Set exercise
Copy the data exactly as it appears, and do not include any pictures.

Provided data
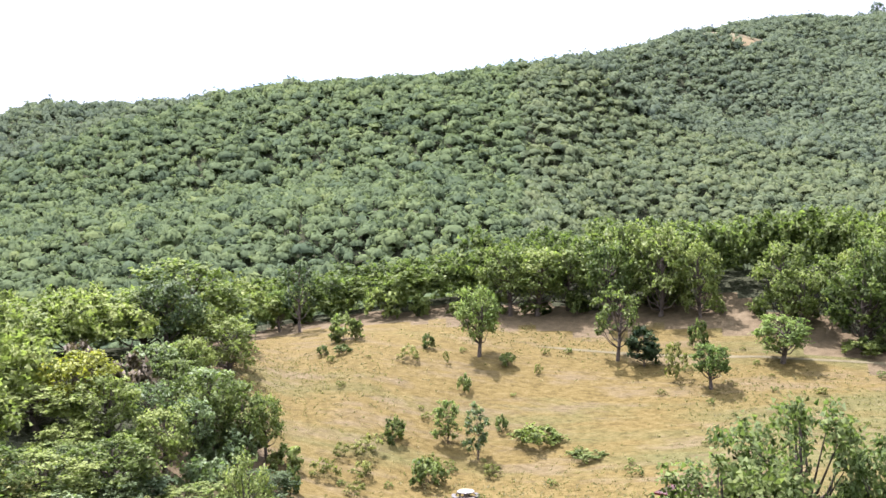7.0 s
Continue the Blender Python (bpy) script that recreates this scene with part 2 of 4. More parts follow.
def meadow_material():
    """Dry summer grass: straw, reddish bare patches, and greener turf towards the tables."""
    m, n, l = material("dry_meadow_grass")
    geo = n.new("ShaderNodeNewGeometry")
        # the patches are drawn out along the meadow, the way it is mown and walked
    turn = n.new("ShaderNodeMapping")
    turn.inputs["Rotation"].default_value = (0, 0, radians(58))
    l.new(geo.outputs["Position"], turn.inputs["Vector"])
    drawn = n.new("ShaderNodeMapping")
    drawn.inputs["Scale"].default_value = (0.40, 1.7, 1.0)
    l.new(turn.outputs["Vector"], drawn.inputs["Vector"])
    tuft = n.new("ShaderNodeMapping")
    tuft.inputs["Scale"].default_value = (0.75, 1.5, 1.0)
    l.new(turn.outputs["Vector"], tuft.inputs["Vector"])
    fine = noise_node(n, l, 1.4, 9.0, 0.8, tuft.outputs["Vector"])
    big = noise_node(n, l, 0.075, 6.0, 0.65, drawn.outputs["Vector"])
    mid = noise_node(n, l, 0.20, 7.0, 0.7, drawn.outputs["Vector"])
    xyz = n.new("ShaderNodeSeparateXYZ")
    l.new(geo.outputs["Position"], xyz.inputs[0])
    straw = ramp(n, [(0.36, (0.054, 0.039, 0.010)), (0.5, (0.099, 0.072, 0.021)), (0.64, (0.138, 0.105, 0.038))])
    green = ramp(n, [(0.36, (0.040, 0.038, 0.010)), (0.5, (0.078, 0.072, 0.023)), (0.64, (0.114, 0.101, 0.039))])
    bare = ramp(n, [(0.37, (0.072, 0.053, 0.022)), (0.63, (0.138, 0.106, 0.058))])
    for r in (straw, green, bare):
        l.new(fine.outputs["Fac"], r.inputs["Fac"])
    south = n.new("ShaderNodeMapRange")
    south.inputs["From Min"].default_value, south.inputs["From Max"].default_value = 92.0, 48.0
    south.inputs["To Min"].default_value, south.inputs["To Max"].default_value = -0.13, 0.04
    l.new(xyz.outputs["Y"], south.inputs["Value"])
    k = n.new("ShaderNodeMapRange")
    k.inputs["From Min"].default_value, k.inputs["From Max"].default_value = 0.42, 0.58
    l.new(math_node(n, l, "ADD", big.outputs["Fac"], south.outputs["Result"]), k.inputs["Value"])
    a = n.new("ShaderNodeMix")
    a.data_type = "RGBA"
    l.new(k.outputs["Result"], a.inputs[0])
    l.new(straw.outputs["Color"], a.inputs[6])
    l.new(green.outputs["Color"], a.inputs[7])
    k2 = n.new("ShaderNodeMapRange")
    k2.inputs["From Min"].default_value, k2.inputs["From Max"].default_value = 0.50, 0.61
    k2.inputs["To Max"].default_value = 0.8
    l.new(mid.outputs["Fac"], k2.inputs["Value"])
    c = n.new("ShaderNodeMix")
    c.data_type = "RGBA"
    l.new(k2.outputs["Result"], c.inputs[0])
    l.new(a.outputs[2], c.inputs[6])
    l.new(bare.outputs["Color"], c.inputs[7])
    b = n.new("ShaderNodeBsdfPrincipled")
    b.inputs["Roughness"].default_value, b.inputs["Specular IOR Level"].default_value = 0.95, 0.1
    l.new(c.outputs[2], b.inputs["Base Color"])
    bp = n.new("ShaderNodeBump")
    bp.inputs["Strength"].default_value, bp.inputs["Distance"].default_value = 0.6, 0.25
    l.new(fine.outputs["Fac"], bp.inputs["Height"])
    l.new(bp.outputs["Normal"], b.inputs["Normal"])
    o = n.new("ShaderNodeOutputMaterial")
    l.new(b.outputs[0], o.inputs["Surface"])
    return m


MEADOW = meadow_material()
LITTER = surface("forest_floor_litter", [(0.3, (0.062, 0.046, 0.023)), (0.55, (0.104, 0.078, 0.041)), (0.8, (0.144, 0.112, 0.064))], 0.9, 0.95, 0.6, 4.0, 0.1)
EARTH = surface("bare_sandy_track", [(0.3, (0.088, 0.074, 0.038)), (0.7, (0.130, 0.112, 0.060))], 1.2, 0.95, 0.3, 8.0, 0.1)
STRAW = surface("far_dry_pasture", [(0.32, (0.092, 0.066, 0.027)), (0.68, (0.148, 0.110, 0.048))], 0.12, 0.95, 0.0,
                second=[(0.3, (0.076, 0.070, 0.032)), (0.7, (0.116, 0.104, 0.050))], second_scale=0.025, limits=(0.52, 0.62))
# wood floor with undergrowth, coloured dark for the shade under the trees
UNDERWOOD = surface("undergrowth_painted_shade", [(0.3, (0.026, 0.028, 0.016)), (0.5, (0.044, 0.047, 0.027)), (0.7, (0.072, 0.073, 0.042))], 1.6, 0.95, 0.8, 1.2, 0.0)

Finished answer
7.0 s
Continue the Blender Python (bpy) script that recreates this scene with part 2 of 4. More parts follow.
def meadow_material():
    """Dry summer grass: straw, reddish bare patches, and greener turf towards the tables."""
    m, n, l = material("dry_meadow_grass")
    geo = n.new("ShaderNodeNewGeometry")
        # the patches are drawn out along the meadow, the way it is mown and walked
    turn = n.new("ShaderNodeMapping")
    turn.inputs["Rotation"].default_value = (0, 0, radians(58))
    l.new(geo.outputs["Position"], turn.inputs["Vector"])
    drawn = n.new("ShaderNodeMapping")
    drawn.inputs["Scale"].default_value = (0.40, 1.7, 1.0)
    l.new(turn.outputs["Vector"], drawn.inputs["Vector"])
    tuft = n.new("ShaderNodeMapping")
    tuft.inputs["Scale"].default_value = (0.75, 1.5, 1.0)
    l.new(turn.outputs["Vector"], tuft.inputs["Vector"])
    fine = noise_node(n, l, 1.4, 9.0, 0.8, tuft.outputs["Vector"])
    big = noise_node(n, l, 0.075, 6.0, 0.65, drawn.outputs["Vector"])
    mid = noise_node(n, l, 0.20, 7.0, 0.7, drawn.outputs["Vector"])
    xyz = n.new("ShaderNodeSeparateXYZ")
    l.new(geo.outputs["Position"], xyz.inputs[0])
    straw = ramp(n, [(0.36, (0.054, 0.039, 0.010)), (0.5, (0.099, 0.072, 0.021)), (0.64, (0.138, 0.105, 0.038))])
    green = ramp(n, [(0.36, (0.040, 0.038, 0.010)), (0.5, (0.078, 0.072, 0.023)), (0.64, (0.114, 0.101, 0.039))])
    bare = ramp(n, [(0.37, (0.072, 0.053, 0.022)), (0.63, (0.138, 0.106, 0.058))])
    for r in (straw, green, bare):
        l.new(fine.outputs["Fac"], r.inputs["Fac"])
    south = n.new("ShaderNodeMapRange")
    south.inputs["From Min"].default_value, south.inputs["From Max"].default_value = 92.0, 48.0
    south.inputs["To Min"].default_value, south.inputs["To Max"].default_value = -0.13, 0.04
    l.new(xyz.outputs["Y"], south.inputs["Value"])
    k = n.new("ShaderNodeMapRange")
    k.inputs["From Min"].default_value, k.inputs["From Max"].default_value = 0.42, 0.58
    l.new(math_node(n, l, "ADD", big.outputs["Fac"], south.outputs["Result"]), k.inputs["Value"])
    a = n.new("ShaderNodeMix")
    a.data_type = "RGBA"
    l.new(k.outputs["Result"], a.inputs[0])
    l.new(straw.outputs["Color"], a.inputs[6])
    l.new(green.outputs["Color"], a.inputs[7])
    k2 = n.new("ShaderNodeMapRange")
    k2.inputs["From Min"].default_value, k2.inputs["From Max"].default_value = 0.50, 0.61
    k2.inputs["To Max"].default_value = 0.8
    l.new(mid.outputs["Fac"], k2.inputs["Value"])
    c = n.new("ShaderNodeMix")
    c.data_type = "RGBA"
    l.new(k2.outputs["Result"], c.inputs[0])
    l.new(a.outputs[2], c.inputs[6])
    l.new(bare.outputs["Color"], c.inputs[7])
    b = n.new("ShaderNodeBsdfPrincipled")
    b.inputs["Roughness"].default_value, b.inputs["Specular IOR Level"].default_value = 0.95, 0.1
    l.new(c.outputs[2], b.inputs["Base Color"])
    bp = n.new("ShaderNodeBump")
    bp.inputs["Strength"].default_value, bp.inputs["Distance"].default_value = 0.6, 0.25
    l.new(fine.outputs["Fac"], bp.inputs["Height"])
    l.new(bp.outputs["Normal"], b.inputs["Normal"])
    o = n.new("ShaderNodeOutputMaterial")
    l.new(b.outputs[0], o.inputs["Surface"])
    return m


MEADOW = meadow_material()
LITTER = surface("forest_floor_litter", [(0.3, (0.062, 0.046, 0.023)), (0.55, (0.104, 0.078, 0.041)), (0.8, (0.144, 0.112, 0.064))], 0.9, 0.95, 0.6, 4.0, 0.1)
EARTH = surface("bare_sandy_track", [(0.3, (0.088, 0.074, 0.038)), (0.7, (0.130, 0.112, 0.060))], 1.2, 0.95, 0.3, 8.0, 0.1)
STRAW = surface("far_dry_pasture", [(0.32, (0.092, 0.066, 0.027)), (0.68, (0.148, 0.110, 0.048))], 0.12, 0.95, 0.0,
                second=[(0.3, (0.076, 0.070, 0.032)), (0.7, (0.116, 0.104, 0.050))], second_scale=0.025, limits=(0.52, 0.62))
# wood floor with undergrowth, coloured dark for the shade under the trees
UNDERWOOD = surface("undergrowth_painted_shade", [(0.3, (0.026, 0.028, 0.016)), (0.5, (0.044, 0.047, 0.027)), (0.7, (0.072, 0.073, 0.042))], 1.6, 0.95, 0.8, 1.2, 0.0)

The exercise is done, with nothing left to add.